After the initial draft I built and ran SwiftLM end-to-end. Both Running SwiftLM on M1 Max 64GB and Comparing It to Ollama and MLX-lm and Running a Non-Qwen MoE on SwiftLM: Ling-flash-2.0 MXFP4 on M1 Max 64GB exposed several points that need correcting in this piece.

• “Target models: MoE only” is inaccurate. mlx-swift-lm’s Models/ directory has over 50 architectures ready to go (Llama, Gemma, Mistral, Cohere, DeepseekV3, BailingMoe, GLM4, Olmo, and more). Dense models run fine. Only the SSD Expert Streaming feature is MoE-specific.

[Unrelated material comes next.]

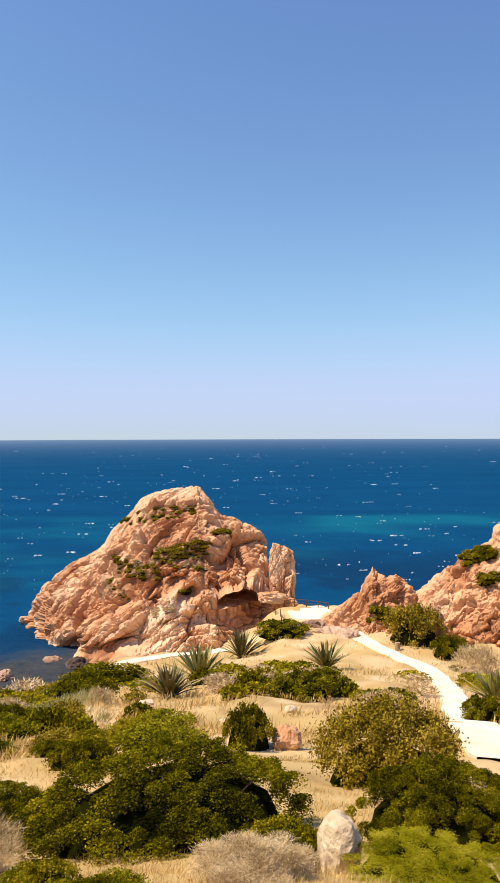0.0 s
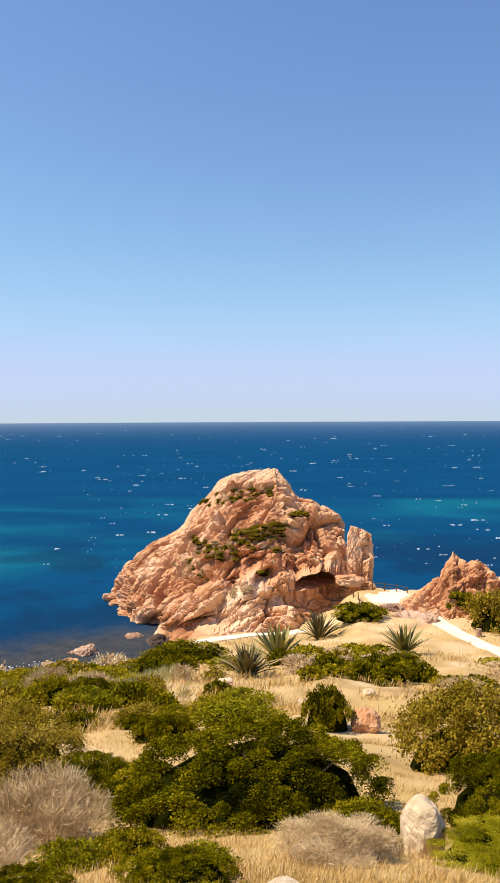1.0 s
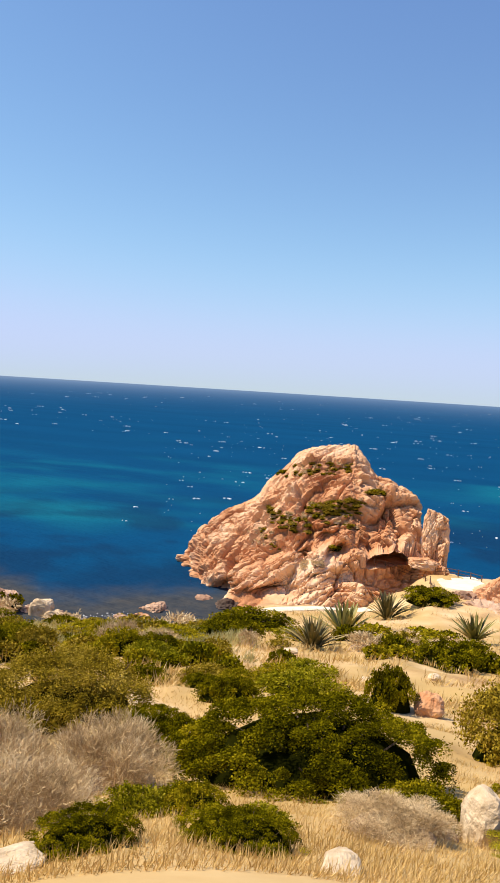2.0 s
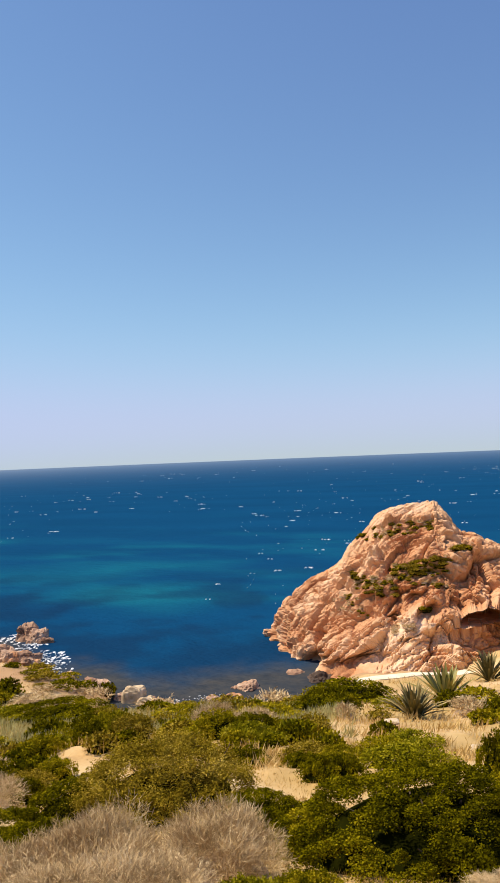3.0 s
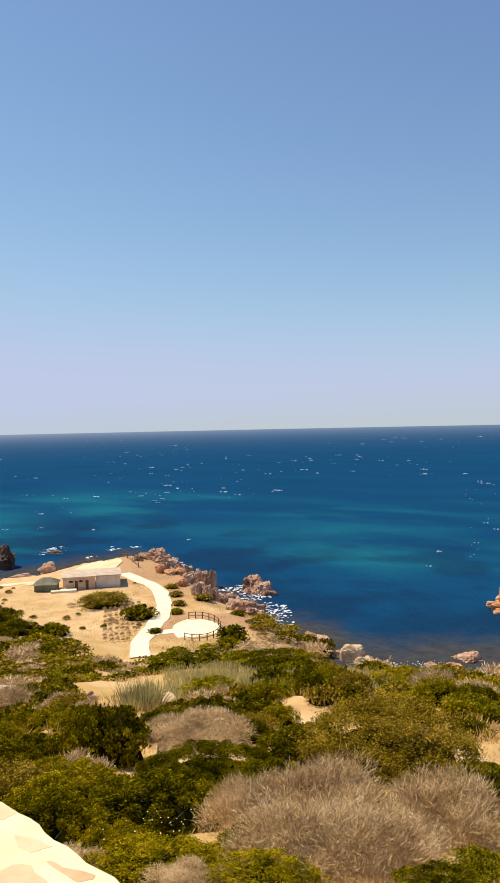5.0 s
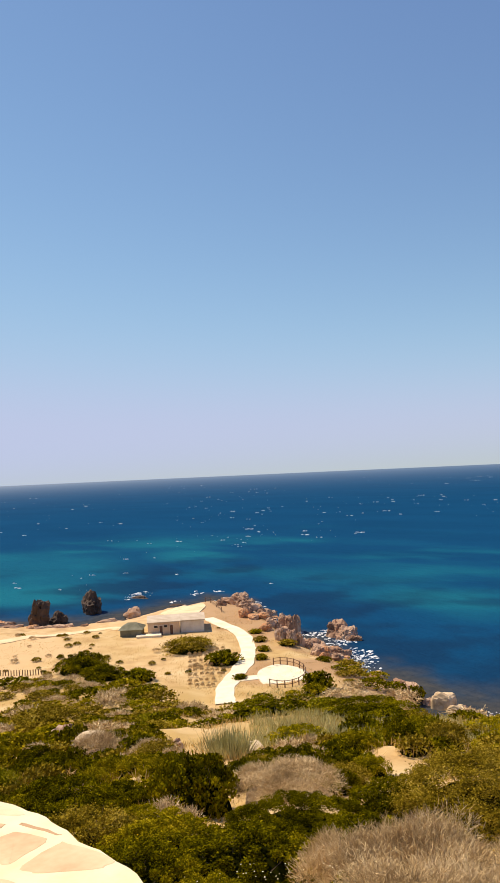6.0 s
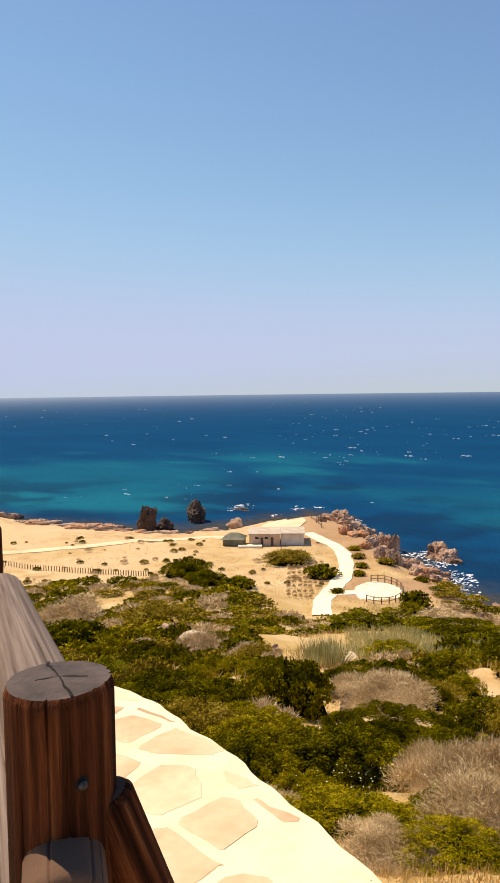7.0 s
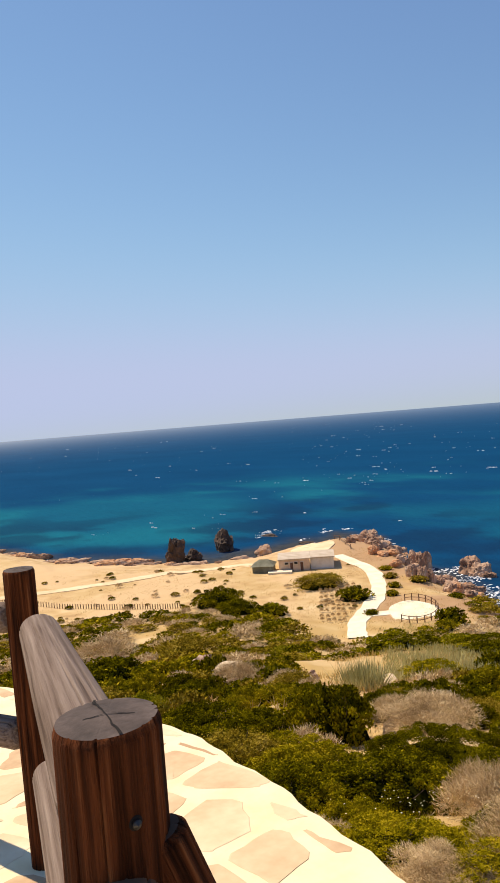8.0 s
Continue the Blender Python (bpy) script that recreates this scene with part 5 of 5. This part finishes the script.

• “SSD I/O: Zero-copy GPU buffer transfer” is design intent, not observed behavior. Reading the source, the implementation is straightforward dispatch_io plus POSIX pread, structurally in the same family as Flash-MoE’s “parallel pread”. More importantly, measurements show swiftlm_ssd_bytes_read_total remains 0 at the end of inference even when ssd_stream=true is set. Apple Silicon’s unified memory plus mmap plus the OS page cache mean SSD I/O never fires in practice.
• “Caching: Not specified” needs an update. The actual behavior is OS page cache via mmap. Classify it alongside Flash-MoE.
• TurboQuant default behavior. With --stream-experts, the startup log prints turbo_kv=disabled. KV-cache compression is opt-in and isn’t on by default, even though the README presents it as a headline feature.

Put simply, this article walks through SwiftLM’s design intent and README claims as a theoretical piece, and diverges from observed implementation behavior in several places. The two hands-on articles carry the measured numbers; read all three together for the full picture.